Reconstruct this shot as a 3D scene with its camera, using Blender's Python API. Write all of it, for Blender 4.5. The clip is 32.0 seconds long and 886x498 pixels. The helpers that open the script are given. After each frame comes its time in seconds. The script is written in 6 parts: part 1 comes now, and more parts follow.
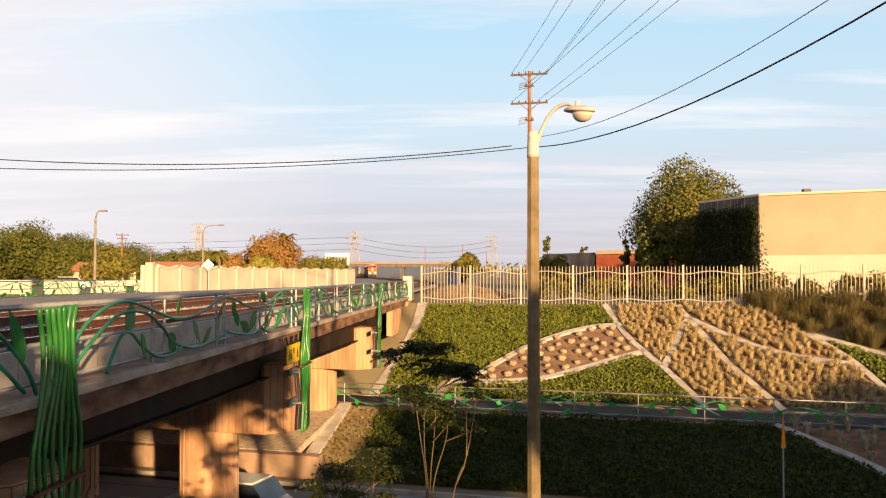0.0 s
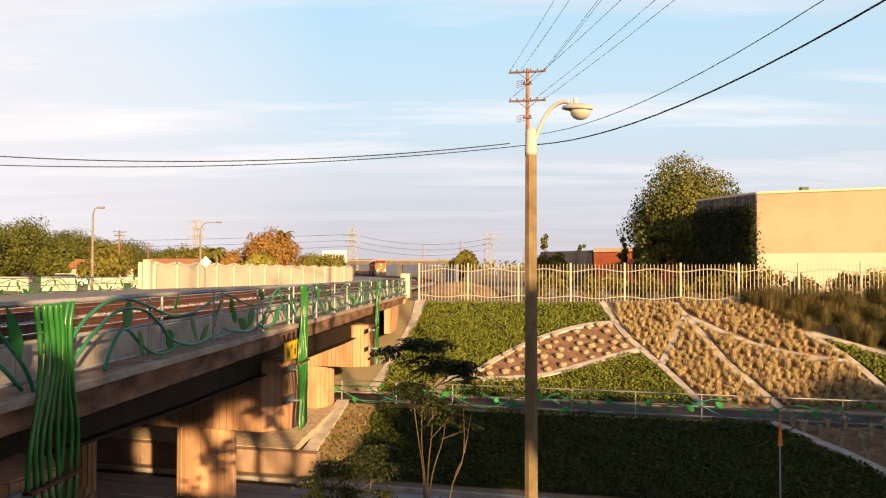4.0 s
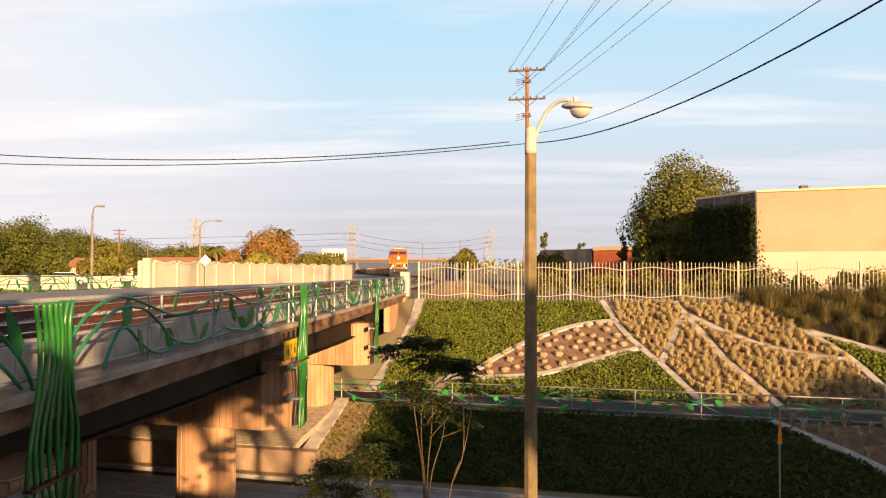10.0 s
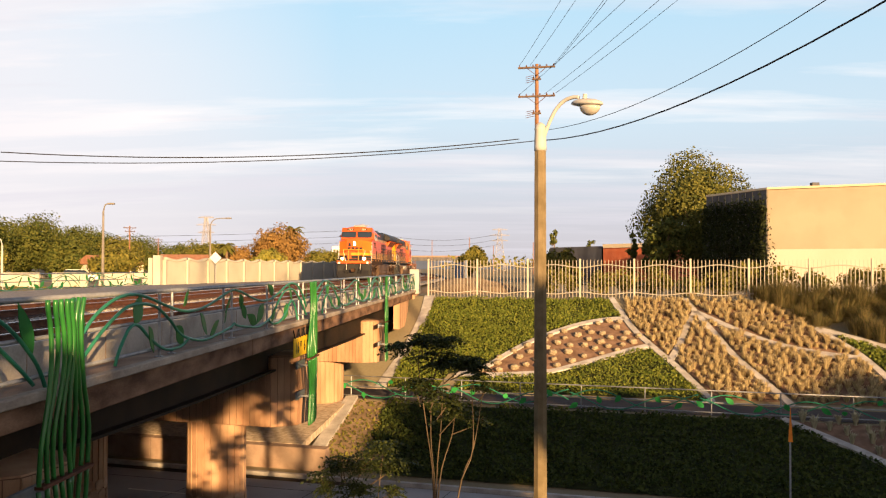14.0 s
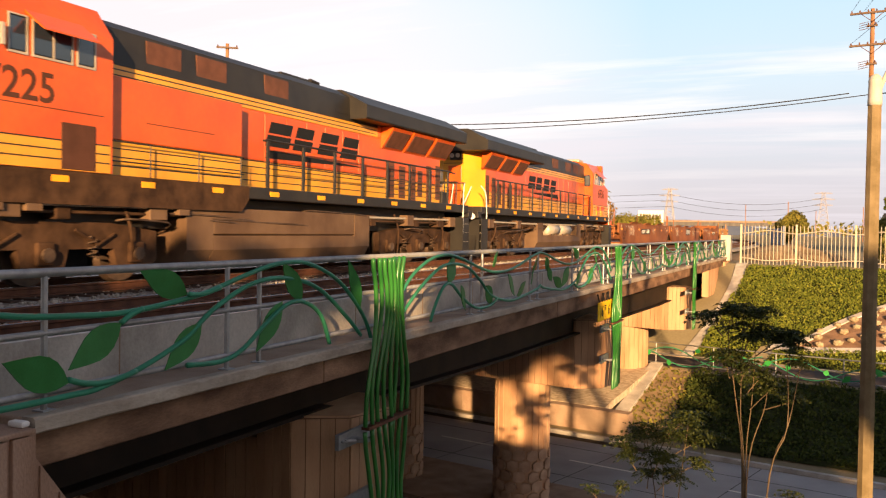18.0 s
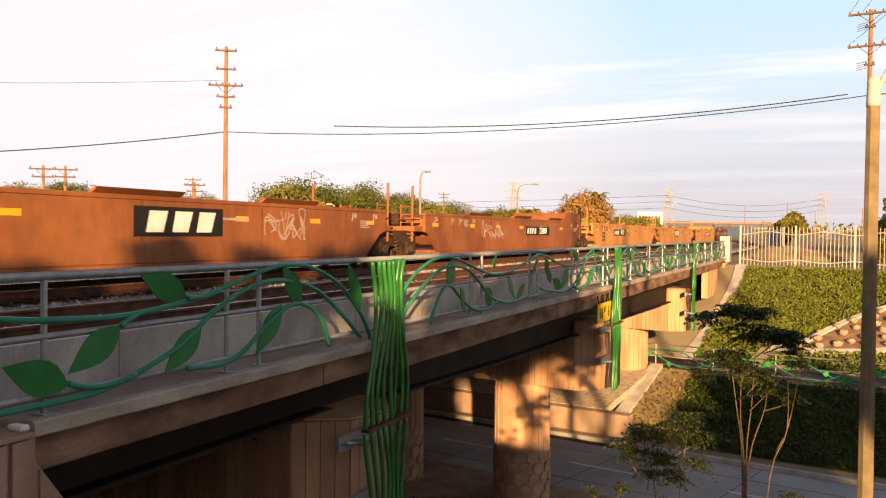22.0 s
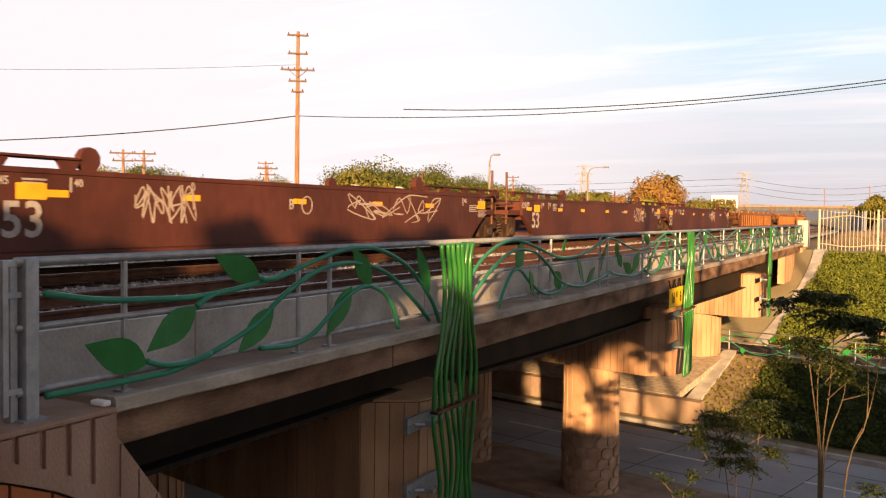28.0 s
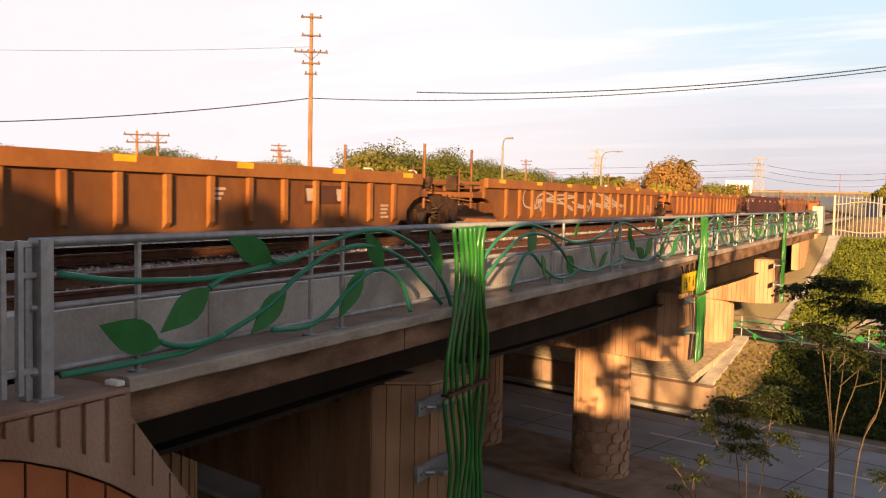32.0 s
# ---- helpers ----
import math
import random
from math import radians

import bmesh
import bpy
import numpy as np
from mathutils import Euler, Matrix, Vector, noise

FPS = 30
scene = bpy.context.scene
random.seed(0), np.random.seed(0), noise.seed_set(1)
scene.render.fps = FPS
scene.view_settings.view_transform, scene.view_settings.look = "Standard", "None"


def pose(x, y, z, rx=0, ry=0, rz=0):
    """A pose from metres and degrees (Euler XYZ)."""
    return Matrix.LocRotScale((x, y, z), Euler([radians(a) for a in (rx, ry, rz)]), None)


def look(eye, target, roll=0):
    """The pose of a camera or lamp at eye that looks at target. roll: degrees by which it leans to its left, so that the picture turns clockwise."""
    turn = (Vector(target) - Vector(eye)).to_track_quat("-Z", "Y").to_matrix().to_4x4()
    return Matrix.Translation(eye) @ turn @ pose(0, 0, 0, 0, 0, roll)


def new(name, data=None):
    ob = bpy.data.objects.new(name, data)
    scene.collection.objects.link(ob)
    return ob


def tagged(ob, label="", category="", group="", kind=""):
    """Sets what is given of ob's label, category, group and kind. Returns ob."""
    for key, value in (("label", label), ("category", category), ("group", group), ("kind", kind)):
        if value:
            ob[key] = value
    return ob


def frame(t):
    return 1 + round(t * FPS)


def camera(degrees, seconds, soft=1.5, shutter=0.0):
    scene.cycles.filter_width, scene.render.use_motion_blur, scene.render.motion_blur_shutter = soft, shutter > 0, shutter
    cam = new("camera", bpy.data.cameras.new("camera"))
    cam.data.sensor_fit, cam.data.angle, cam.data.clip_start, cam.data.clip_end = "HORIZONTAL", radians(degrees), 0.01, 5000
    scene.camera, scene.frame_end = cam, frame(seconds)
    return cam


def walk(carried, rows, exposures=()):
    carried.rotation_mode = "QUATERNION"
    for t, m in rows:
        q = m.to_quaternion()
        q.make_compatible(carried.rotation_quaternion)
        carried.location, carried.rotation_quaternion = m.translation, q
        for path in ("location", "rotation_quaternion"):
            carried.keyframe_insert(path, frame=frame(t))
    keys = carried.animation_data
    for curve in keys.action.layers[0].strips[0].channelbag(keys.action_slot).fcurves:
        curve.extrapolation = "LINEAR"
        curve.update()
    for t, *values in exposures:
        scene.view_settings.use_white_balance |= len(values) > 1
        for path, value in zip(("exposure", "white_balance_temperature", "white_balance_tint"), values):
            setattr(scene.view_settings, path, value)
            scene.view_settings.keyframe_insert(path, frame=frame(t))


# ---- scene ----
cam = camera(52.94, 32.0, soft=1.2, shutter=0.08)
PATH = [
    (0, pose(0, 0, 1.45, 91.69, -0.04, 2.98)),
    (0.5, pose(0, 0, 1.45, 91.70, 0.03, 2.94)),
    (1, pose(0, 0, 1.45, 91.66, -0.08, 2.93)),
    (2, pose(0, 0, 1.45, 91.70, -0.04, 2.92)),
    (2.5, pose(0, 0, 1.45, 91.60, -0.09, 2.85)),
    (3, pose(0, 0, 1.45, 91.55, -0.04, 2.86)),
    (3.5, pose(0, 0, 1.45, 91.54, -0.11, 2.89)),
    (5.5, pose(0, 0, 1.45, 91.49, -0.13, 2.57)),
    (6, pose(0, 0, 1.45, 91.48, -0.12, 2.54)),
    (6.5, pose(0, 0, 1.45, 91.50, -0.05, 2.65)),
    (7, pose(0, 0, 1.45, 91.48, -0.13, 2.76)),
    (7.5, pose(0, 0, 1.45, 91.48, -0.17, 2.70)),
    (8, pose(0, 0, 1.45, 91.48, -0.09, 2.65)),
    (9, pose(0, 0, 1.45, 91.43, -0.11, 2.65)),
    (10, pose(0, 0, 1.45, 91.43, -0.12, 2.81)),
    (11, pose(0, 0, 1.45, 91.43, -0.13, 2.92)),
    (12, pose(0, 0, 1.45, 91.39, -0.07, 3.09)),
    (13, pose(0, 0, 1.45, 91.34, -0.07, 3.14)),
    (13.5, pose(0, 0, 1.45, 91.29, -0.12, 3.25)),
    (14, pose(0, 0, 1.45, 91.26, -0.14, 3.42)),
    (14.5, pose(0, 0, 1.45, 91.31, 0.00, 4.45)),
    (15, pose(0, 0, 1.45, 91.10, 0.06, 8.53)),
    (15.5, pose(0, 0, 1.45, 90.97, 0.04, 14.02)),
    (17.5, pose(0, 0, 1.45, 88.64, -0.79, 23.22)),
    (18, pose(0, 0, 1.45, 88.76, -0.90, 22.89)),
    (18.5, pose(0, 0, 1.45, 88.82, -0.83, 22.56)),
    (19, pose(0, 0, 1.45, 88.84, -0.81, 22.35)),
    (19.5, pose(0, 0, 1.45, 88.83, -0.76, 22.24)),
    (20, pose(0, 0, 1.45, 88.83, -0.74, 22.38)),
    (20.5, pose(0, 0, 1.45, 88.85, -0.76, 22.33)),
    (21, pose(0, 0, 1.45, 88.86, -0.76, 22.43)),
    (21.5, pose(0, 0, 1.45, 88.89, -0.70, 22.62)),
    (22, pose(0, 0, 1.45, 88.90, -0.71, 22.85)),
    (22.5, pose(0, 0, 1.45, 88.88, -0.73, 23.01)),
    (23, pose(0, 0, 1.45, 88.91, -0.78, 23.18)),
    (24, pose(0, 0, 1.45, 88.88, -0.75, 23.32)),
    (24.5, pose(0, 0, 1.45, 88.87, -0.80, 23.33)),
    (26.5, pose(0, 0, 1.45, 88.63, -0.88, 23.65)),
    (27, pose(0, 0, 1.45, 88.03, -0.65, 24.07)),
    (27.5, pose(0, 0, 1.45, 87.50, -0.80, 26.70)),
    (28, pose(0, 0, 1.45, 87.76, -0.84, 27.29)),
    (28.5, pose(0, 0, 1.45, 87.76, -0.79, 26.75)),
    (29, pose(0, 0, 1.45, 87.74, -0.71, 27.19)),
    (29.5, pose(0, 0, 1.45, 87.34, -0.93, 27.57)),
    (30, pose(0, 0, 1.45, 87.08, -1.01, 27.48)),
    (30.5, pose(0, 0, 1.45, 86.99, -1.08, 27.54)),
    (31, pose(0, 0, 1.45, 86.89, -1.22, 27.64)),
    (32, pose(0, 0, 1.45, 86.68, -1.21, 28.10)),
]
walk(cam, PATH, ((0.0, 1.3, 6700, 14), (14.5, 1.3, 6700, 14), (17.5, 1.45, 7000, 17), (32.0, 1.45, 7000, 17)))


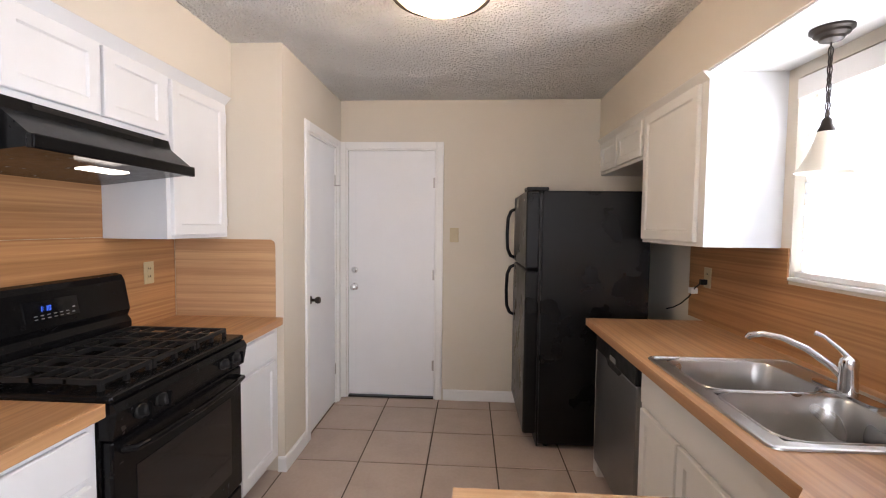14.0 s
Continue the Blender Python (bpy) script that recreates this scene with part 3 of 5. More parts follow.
window("x", XE, -1, WIN_LIV, "h", TRIM, "single-hung window with white frame behind a blind")
window("x", XE, -1, WIN_SIDE, "v", ALU, "sliding window with dark bronze frame")
window("y", YD, -1, WIN_DIN, "v", TRIM, "wide sliding window in the dining corner")
window("y", YD, -1, WIN_KIT, "h", TRIM, "small window over the sink")
window("y", -3.72, 1, WIN_VAN, "h", TRIM, "small window with white frame in the vanity room")
window("y", -3.72, 1, WIN_BATH, "v", TRIM, "small high bathroom window with frosted light")

blind("x", XE + 0.055, -1, WIN_LIV[0] + 0.01, WIN_LIV[1] - 0.01, WIN_LIV[2] + 0.02, WIN_LIV[3] - 0.005, 57, "white horizontal slat blind, half closed, in the living room window", wand=2.98)
blind("y", YD + 0.055, -1, WIN_DIN[0] + 0.01, WIN_DIN[1] - 0.01, WIN_DIN[2] + 0.02, WIN_DIN[3] - 0.005, 80, "white slat blind nearly closed over the wide dining window", pitch=0.0465)
blind("x", XE - 0.005, -1, WIN_SIDE[0] - 0.02, WIN_SIDE[1] + 0.03, WIN_SIDE[2] - 0.01, WIN_SIDE[3] + 0.0, 43, "white slat blind, tilted open, over the side window", pitch=0.046)
blind("y", YD + 0.055, -1, WIN_KIT[0] + 0.01, WIN_KIT[1] - 0.01, WIN_KIT[2] + 0.018, WIN_KIT[3] - 0.02, 80, "white slat blind in the window over the sink", pitch=0.0465)

# ---- fireplace ----
def stone_mesh(w, h, d, rng, name="stone"):
    """A split stone: ragged outline with square shoulders, and a rough, nearly flat face towards +z; its back on z = 0."""
    bm = bmesh.new()
    pts = []
    n = 4 if w > h * 1.6 else 3
    for (x0, y0), (x1, y1), m in (((-1, -1), (1, -1), n), ((1, -1), (1, 1), 2), ((1, 1), (-1, 1), n), ((-1, 1), (-1, -1), 2)):
        for k in range(m):
            t = (k + (0.10 if k == 0 else rng.uniform(0.0, 0.35))) / m
            pts.append((x0 + (x1 - x0) * t, y0 + (y1 - y0) * t))
    j = min(0.011, min(w, h) * 0.12)
    cut = rng.uniform(-0.09, 0.09) * h
    out = [Vector((p[0] * w / 2 + rng.uniform(-j, j), p[1] * (h / 2 + cut * p[0]) + rng.uniform(-j, j), 0)) for p in pts]
    tilt = Vector((rng.uniform(-0.05, 0.05), rng.uniform(-0.05, 0.05), 0))
    rings = []
    for inset, z, rough in ((0.0, 0.0, 0.0), (0.0, 0.78, 0.10), (0.006, 1.0, 0.10), (0.022, 1.08, 0.20)):
        lap = []
        for p in out:
            q = p - p.normalized() * min(inset, p.length * 0.5)
            lap.append(bm.verts.new((q.x, q.y, z * d + (q.dot(tilt) + rng.uniform(-rough, rough) * d if z else 0))))
        rings.append(lap)
    for a, b in zip(rings, rings[1:]):
        bridge(bm, a, b)
    mid = bm.verts.new((rng.uniform(-0.2, 0.2) * w, rng.uniform(-0.1, 0.1) * h, d * rng.uniform(1.0, 1.2)))
    top = rings[-1]
    for k in range(len(top)):
        bm.faces.new((top[k], top[(k + 1) % len(top)], mid))
    return bm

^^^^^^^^

Exercise details: How many lines of these entries contain "Euler"? Answer with the number and nothing else.

Result of this exercise: 3